┏━━
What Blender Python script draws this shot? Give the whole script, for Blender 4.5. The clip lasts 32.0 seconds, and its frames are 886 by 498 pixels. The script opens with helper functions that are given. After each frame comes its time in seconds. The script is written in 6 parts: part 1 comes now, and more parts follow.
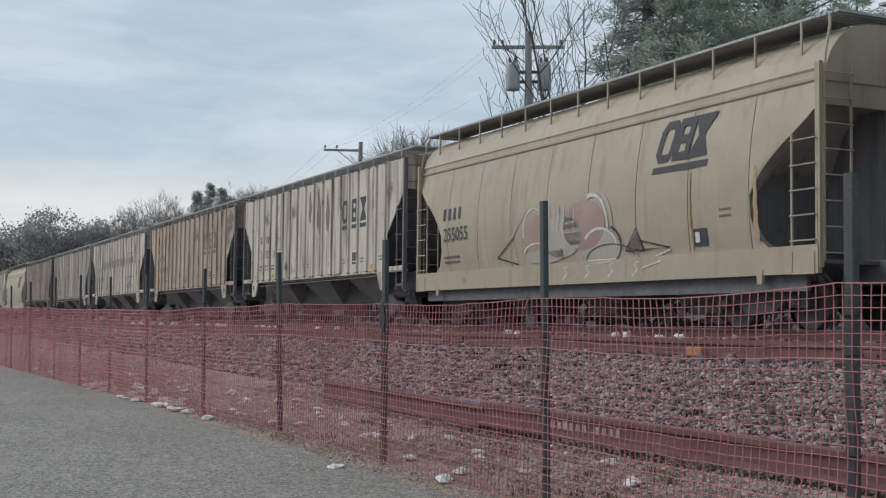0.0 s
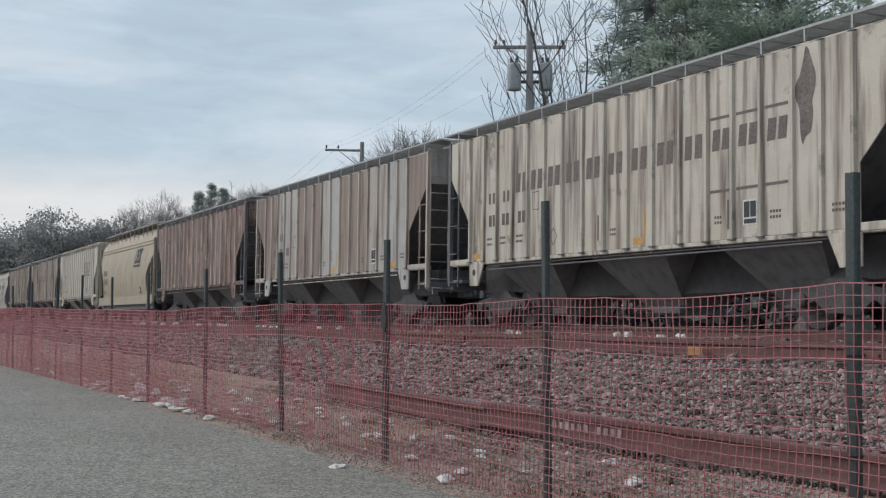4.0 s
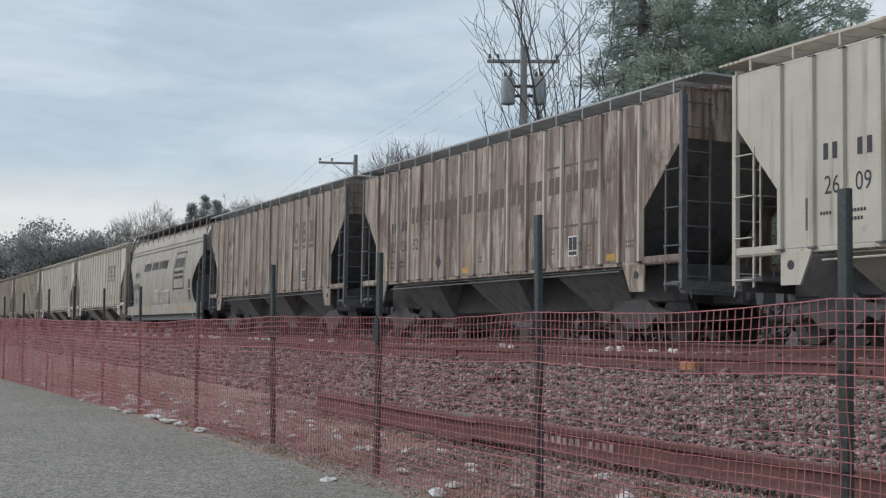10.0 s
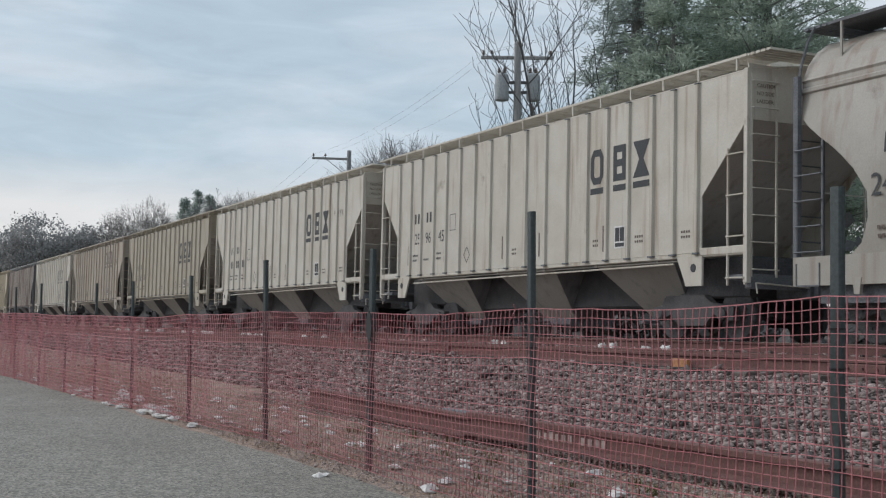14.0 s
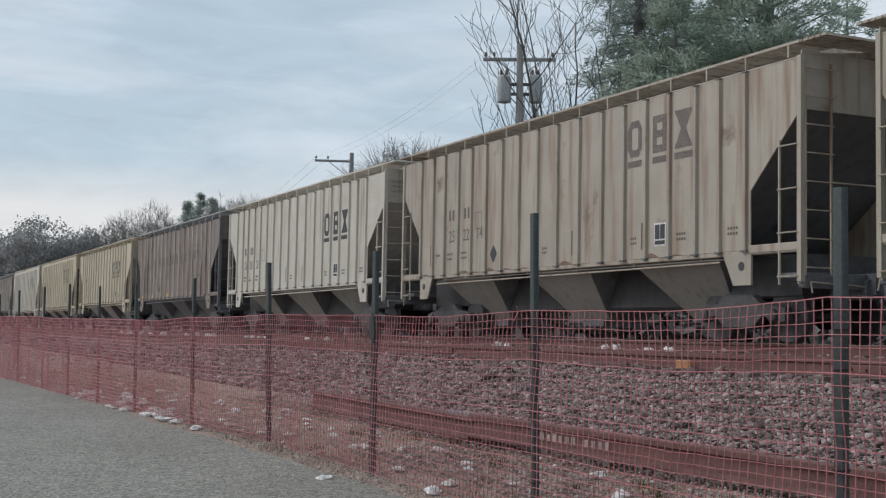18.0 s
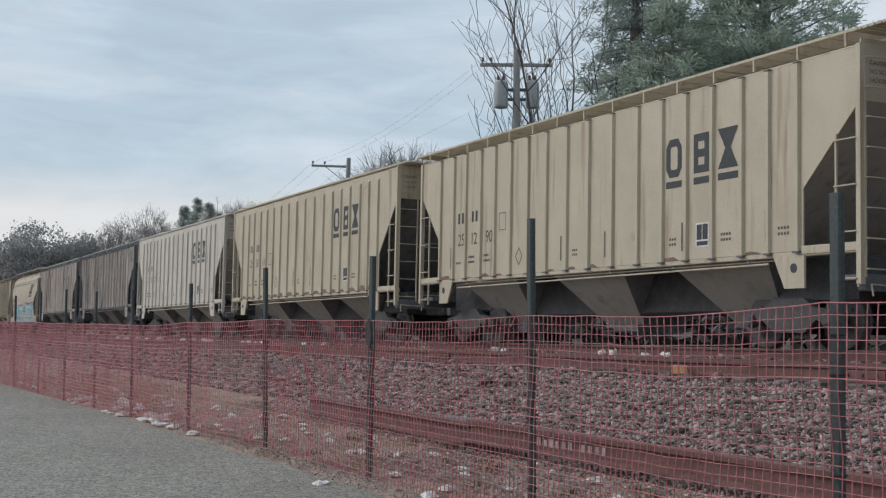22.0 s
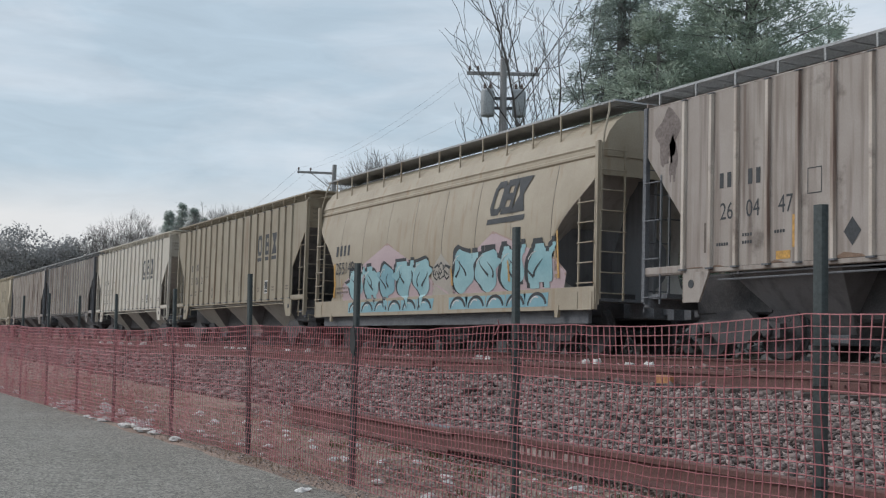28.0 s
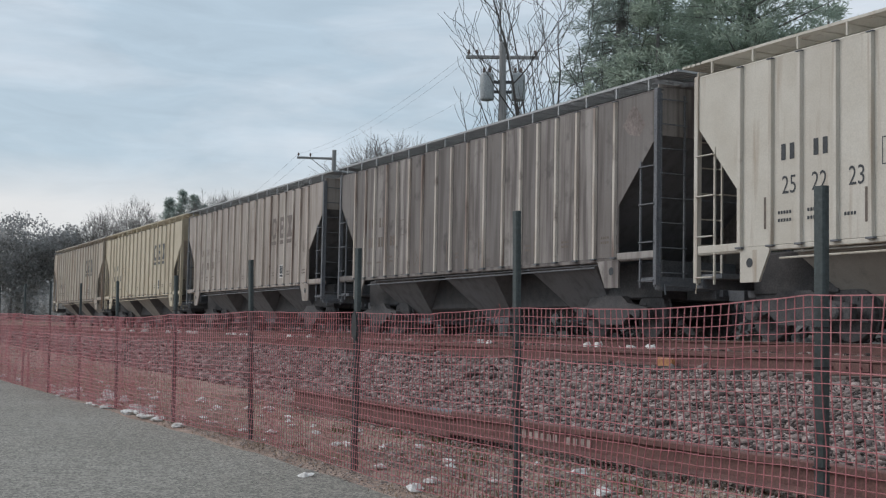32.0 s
┗━━
§ Aim:
Quote the material word for word, dropping any images it holds.

§ The output:
What Blender Python script draws this shot? Give the whole script, for Blender 4.5. The clip lasts 32.0 seconds, and its frames are 886 by 498 pixels. The script opens with helper functions that are given. After each frame comes its time in seconds. The script is written in 6 parts: part 1 comes now, and more parts follow.
0.0 s
4.0 s
10.0 s
14.0 s
18.0 s
22.0 s
28.0 s
32.0 s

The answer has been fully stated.